Sonderregelung für Wohnungsunternehmen
Vermietete Grundstücke werden gemäß § 13b Abs. 4 Nr. 1 Erbschaftsteuer- und Schenkungsteuergesetz (ErbStG) grundsätzlich als (schädliches) Verwaltungsvermögen qualifiziert und von der erbschaft- und schenkungsteuerlichen Begünstigung überwiegend ausgeschlossen. Nach der Rückausnahme des § 13b Abs. 4 Nr. 1 Satz 2 lit. d) ErbStG gilt dies jedoch nicht, wenn:
- sie zum Betriebsvermögen gehören,
- der Hauptzweck des Betriebs in der Vermietung von Wohnungen liegt und
- ein wirtschaftlicher Geschäftsbetrieb gemäß § 14 Abgabenordnung (AO) vorliegt.

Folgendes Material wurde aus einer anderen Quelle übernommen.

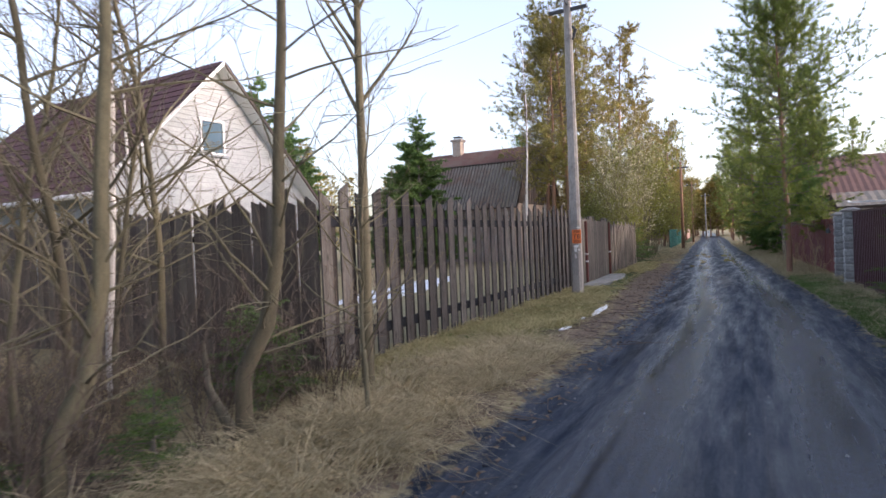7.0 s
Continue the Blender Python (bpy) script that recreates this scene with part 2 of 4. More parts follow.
M_ORANGE = surface("orange_poster", (0.68, 0.14, 0.02), (0.76, 0.18, 0.03), 7, 0.6, 0.05, vary=0)
M_INK = surface("poster_ink", (0.025, 0.018, 0.015), (0.05, 0.03, 0.025), 30, 0.7, 0, vary=0)
M_PAPER = surface("torn_paper", (0.6, 0.58, 0.55), (0.75, 0.73, 0.7), 20, 0.8, 0.1, stain=(0.45, 0.38, 0.35))
M_BARK = surface("olive_bark", (0.100, 0.088, 0.052), (0.200, 0.174, 0.106), 5, 0.9, 0.4, (4, 4, 1), vary=0.25)
M_BARKBROWN = surface("brown_twigs", (0.092, 0.070, 0.052), (0.175, 0.135, 0.102), 5, 0.9, 0.3, (4, 4, 1), vary=0.3)
M_SHOOT = surface("red_willow_shoots", (0.17, 0.095, 0.05), (0.30, 0.18, 0.10), 5, 0.8, 0.3, (4, 4, 1), vary=0.2)
M_BIRCH = surface("birch_bark", (0.62, 0.59, 0.55), (0.78, 0.75, 0.70), 1.6, 0.8, 0.3, (1, 1, 5), 6, stain=(0.10, 0.085, 0.075))
M_PINEBARK = surface("pine_bark", (0.17, 0.095, 0.06), (0.33, 0.185, 0.115), 5, 0.9, 0.8, (3, 3, 1), dist=0.02)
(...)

Der Nachweis eines wirtschaftlichen Geschäftsbetriebs ist in der Praxis oft anspruchsvoll. Die Finanzverwaltung und die Rechtsprechung setzen hier unterschiedliche Maßstäbe an.

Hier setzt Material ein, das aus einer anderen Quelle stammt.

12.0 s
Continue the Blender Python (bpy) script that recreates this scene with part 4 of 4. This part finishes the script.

Finanzverwaltung versus Bundesfinanzhof
Die Finanzverwaltung legt bei der Prüfung des wirtschaftlichen Geschäftsbetriebs besonderen Wert auf qualitative und quantitative Merkmale (R E 13b.17 Abs. 3 ErbStR 2019). Indizien für einen wirtschaftlichen Geschäftsbetrieb sind demnach:
- der Umfang und die Organisation der Tätigkeit (z.B. Einrichtung eines Büros, Buchführung, Werbung und Dienstleistungen gegenüber der Öffentlichkeit),
- die Vermietung von mindestens 300 eigenen Wohnungen.

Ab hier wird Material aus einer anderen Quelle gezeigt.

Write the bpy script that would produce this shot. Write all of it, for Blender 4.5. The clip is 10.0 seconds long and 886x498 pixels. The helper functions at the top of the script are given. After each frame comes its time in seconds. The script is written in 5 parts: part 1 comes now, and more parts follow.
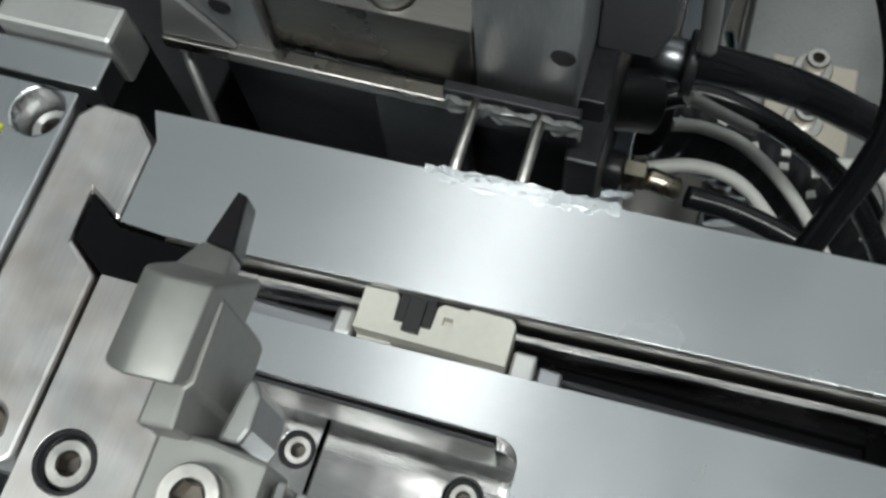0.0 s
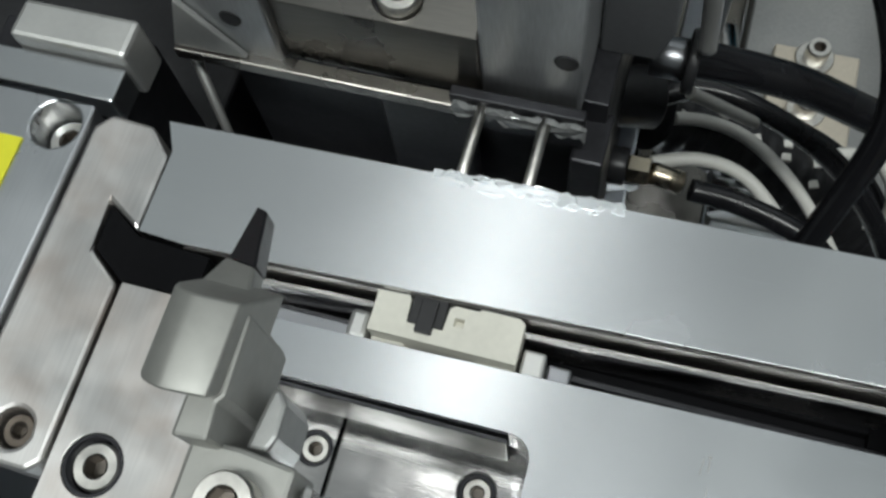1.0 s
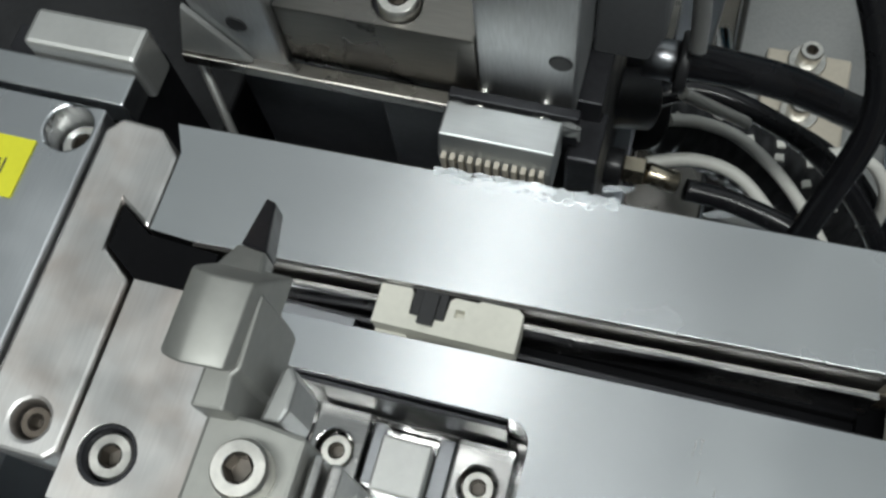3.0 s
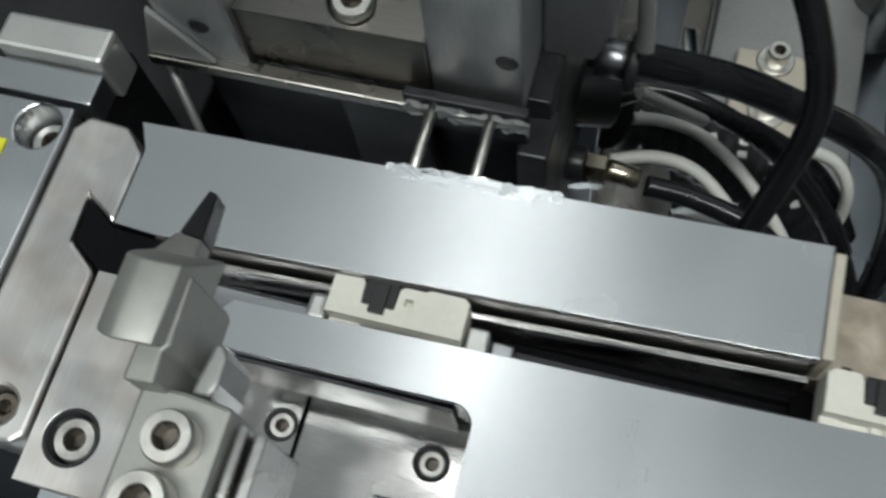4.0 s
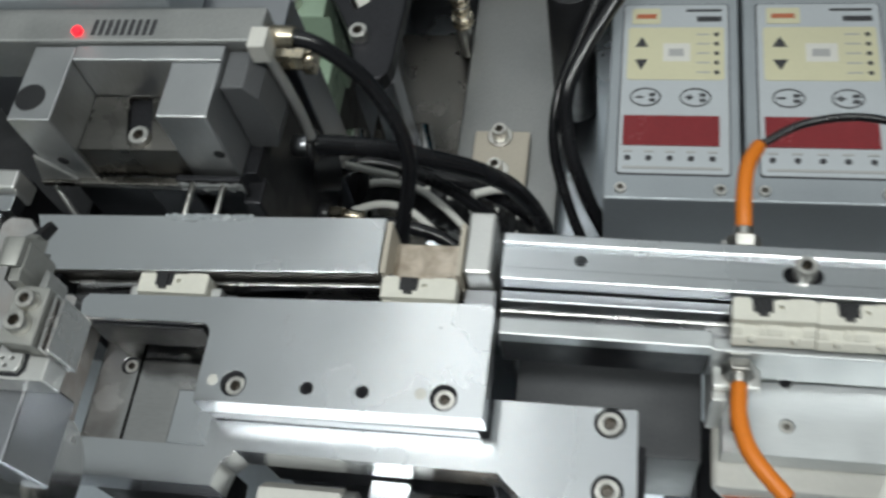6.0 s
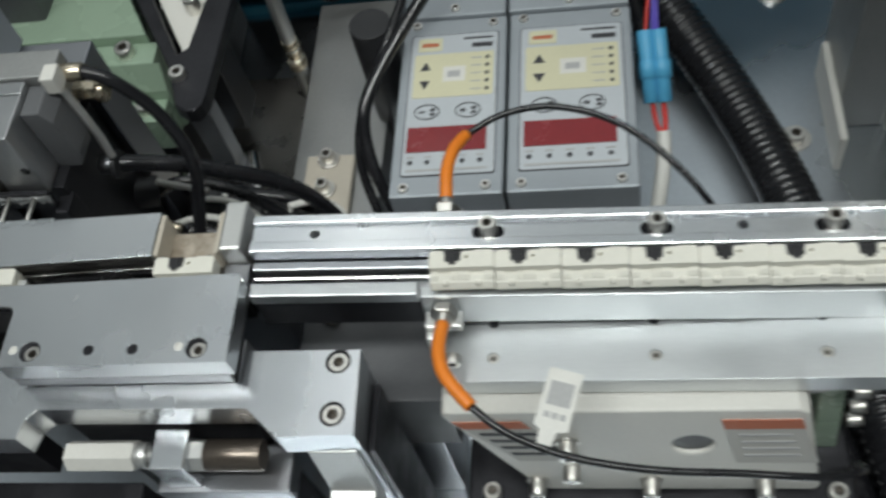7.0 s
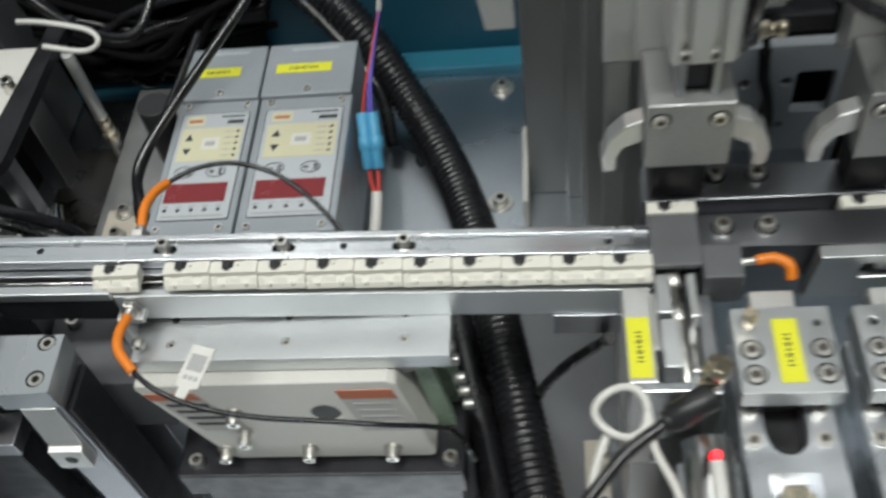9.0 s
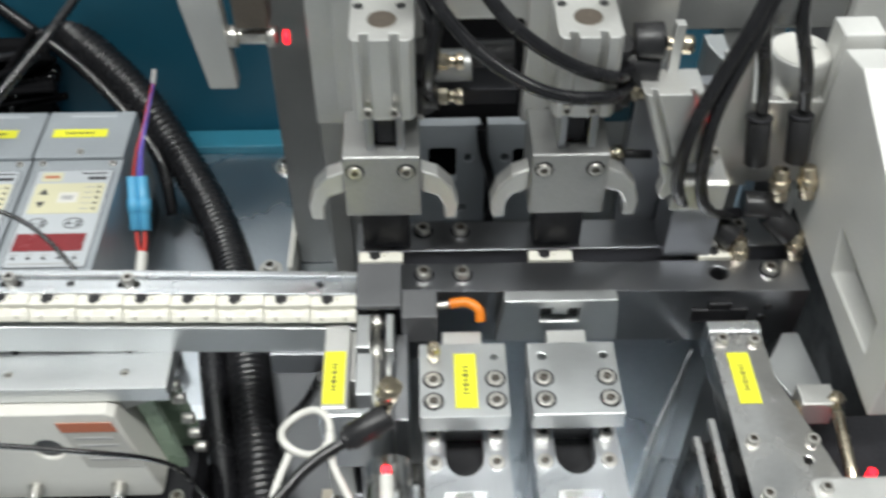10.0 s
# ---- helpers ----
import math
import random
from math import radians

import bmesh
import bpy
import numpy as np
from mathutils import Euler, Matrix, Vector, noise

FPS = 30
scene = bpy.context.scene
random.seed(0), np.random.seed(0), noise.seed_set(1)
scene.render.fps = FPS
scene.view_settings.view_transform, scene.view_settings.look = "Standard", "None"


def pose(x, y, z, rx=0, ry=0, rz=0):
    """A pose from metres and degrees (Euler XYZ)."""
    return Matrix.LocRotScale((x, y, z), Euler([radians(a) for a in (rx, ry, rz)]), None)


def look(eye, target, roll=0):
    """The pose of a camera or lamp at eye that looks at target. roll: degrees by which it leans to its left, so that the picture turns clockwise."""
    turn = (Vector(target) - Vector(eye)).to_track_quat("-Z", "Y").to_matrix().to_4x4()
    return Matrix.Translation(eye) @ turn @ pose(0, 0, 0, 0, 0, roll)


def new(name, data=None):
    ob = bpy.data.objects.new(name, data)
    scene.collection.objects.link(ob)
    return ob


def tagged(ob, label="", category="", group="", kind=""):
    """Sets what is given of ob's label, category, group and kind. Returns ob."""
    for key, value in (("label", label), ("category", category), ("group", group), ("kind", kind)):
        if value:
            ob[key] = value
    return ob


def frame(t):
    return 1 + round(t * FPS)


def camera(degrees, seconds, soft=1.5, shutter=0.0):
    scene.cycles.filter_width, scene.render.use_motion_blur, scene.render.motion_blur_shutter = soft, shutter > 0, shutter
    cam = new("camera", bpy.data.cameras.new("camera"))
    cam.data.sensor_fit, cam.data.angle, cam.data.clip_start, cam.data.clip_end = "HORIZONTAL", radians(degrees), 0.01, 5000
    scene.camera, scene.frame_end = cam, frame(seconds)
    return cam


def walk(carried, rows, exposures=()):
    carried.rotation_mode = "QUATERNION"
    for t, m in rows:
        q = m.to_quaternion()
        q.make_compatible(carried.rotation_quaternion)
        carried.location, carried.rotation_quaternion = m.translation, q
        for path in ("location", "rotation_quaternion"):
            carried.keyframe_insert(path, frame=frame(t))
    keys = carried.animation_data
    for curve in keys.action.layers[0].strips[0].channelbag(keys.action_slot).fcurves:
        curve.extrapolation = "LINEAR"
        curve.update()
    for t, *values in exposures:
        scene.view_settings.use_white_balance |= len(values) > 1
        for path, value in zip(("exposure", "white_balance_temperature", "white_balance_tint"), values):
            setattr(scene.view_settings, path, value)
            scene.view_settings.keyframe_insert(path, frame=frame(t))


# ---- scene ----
cam = camera(48.4, 10.0, soft=2.7, shutter=0.5)
PATH = [
    (0, (-0.00111, -0.00293, 0.25337), (-0.34601, 0.70326, -1.58574), -10.086),
    (0.5, (-0.00122, -0.00478, 0.25714), (-0.34619, 0.65886, -1.59774), -11.922),
    (1, (-0.00138, -0.00273, 0.25737), (-0.35331, 0.6798, -1.58933), -12.380),
    (1.5, (-0.00072, -0.00369, 0.25862), (-0.35776, 0.70378, -1.57769), -12.558),
    (2, (-0.00051, -0.00506, 0.25852), (-0.3577, 0.70491, -1.57678), -12.551),
    (3.5, (0.00123, -0.00632, 0.26202), (-0.35812, 0.69051, -1.5779), -12.837),
    (4, (0.0077, -0.00767, 0.26528), (-0.34849, 0.69542, -1.57287), -12.683),
    (4.5, (0.02279, -0.01486, 0.29029), (-0.30196, 0.70043, -1.54898), -12.147),
    (5, (0.03987, -0.02778, 0.31281), (-0.2911, 0.753, -1.4985), -12.420),
    (5.2, (0.0489, -0.03385, 0.32267), (-0.27756, 0.76476, -1.48167), -12.308),
    (6.3, (0.12099, -0.08859, 0.36553), (-0.25917, 0.88687, -1.33857), -18.187),
    (6.5, (0.13637, -0.09631, 0.36736), (-0.23299, 0.89634, -1.32918), -18.291),
    (7, (0.17528, -0.11782, 0.38395), (-0.15338, 0.92749, -1.28916), -16.995),
    (7.5, (0.21228, -0.13931, 0.39893), (-0.09474, 0.96295, -1.24144), -16.117),
    (8, (0.24527, -0.15192, 0.39964), (-0.03977, 0.98483, -1.22102), -15.702),
    (8.5, (0.27452, -0.16008, 0.40313), (0.0123, 0.98196, -1.21767), -15.906),
    (9, (0.30165, -0.19779, 0.44542), (0.07066, 1.00438, -1.13617), -10.883),
    (9.5, (0.34923, -0.24282, 0.47005), (0.22891, 1.0913, -1.01509), -4.640),
    (10, (0.36751, -0.24303, 0.44958), (0.4049, 1.13923, -0.99539), 0.127),
]
walk(cam, [(t, look(eye, target, roll)) for t, eye, target, roll in PATH], exposures=[(0, 0.02, 6500, 10), (4.5, 0.0, 6500, 10), (6.5, 0.1, 6500, 10), (7.5, 0.2, 6550, 11.5), (8.5, 0.24, 6600, 12), (9.2, 0.5, 6650, 12.5), (10, 0.88, 6650, 13)])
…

Der Bundesfinanzhof setzt hingegen überwiegend auf qualitative Kriterien:
- ein besonders schneller Wechsel der Mieter:innen oder Nutzer:innen, der eine umfangreiche Unternehmensorganisation erfordert;
- die Erbringung von Sonderleistungen, die über die normale Vermietung hinausgehen, wie z.B.:
- Ausstattung der vermieteten Wohnungen nach Vereinbarung,
- Reinigung der Wohnungen,
- Bereitstellung und Pflege von Bettwäsche,
- Angebot von Aufenthaltsräumen, Krankenzimmern oder der Bestellung eines Hausmeisters.
Mit Urteil vom 24.10.2017 hat der Bundesfinanzhof klargestellt, dass die Anzahl der vermieteten Wohnungen nicht entscheidend ist. Vielmehr steht die Qualität der Tätigkeiten im Vordergrund, die sich signifikant von einer reinen Vermögensverwaltung abgrenzen müssen. Die Finanzverwaltung hat diese Grundsätze aber durch einen Nichtanwendungserlass abgelehnt (Oberste Finanzbehörden der Länder, Erlass vom 23.4.2018).
Einzelfallentscheidung: Urteil des Finanzgerichts Münster
Das Finanzgericht Münster zeigt im o.g. Urteil die Unsicherheiten bei der steuerlichen Einordnung von Wohnungsunternehmen auf. Im zugrunde liegenden Fall wurden Zusatzleistungen wie Stromhandel, Hausmeister- und Reinigungsdienstleistungen angeboten. Dennoch wurden die Grundstücke der KG vollständig dem Verwaltungsvermögen zugeordnet. Laut Auffassung des Gerichts haben die vorgenannten Tätigkeiten die Anforderungen eines wirtschaftlichen Geschäftsbetriebs nicht erfüllt. Das Finanzgericht betonte die enge Auslegung des § 13b Abs. 4 ErbStG und lehnte eine Anwendung der Rückausnahme ab.
Ausblick
Das Urteil des Finanzgerichts Münster zeigt die Chancen und Herausforderungen bei der Steuerbefreiung von Wohnungsunternehmen. Die Abgrenzung zwischen begünstigtem Betriebsvermögen und Verwaltungsvermögen bleibt demnach eine Einzelfallentscheidung, die in der Gestaltung einer sorgfältigen steuerlichen Beratung und rechtlichen Prüfung bedarf. Wir werden die weitere Entwicklung (Revision beim Bundesfinanzhof ist anhängig) aufmerksam verfolgen und Sie über Neuigkeiten informieren.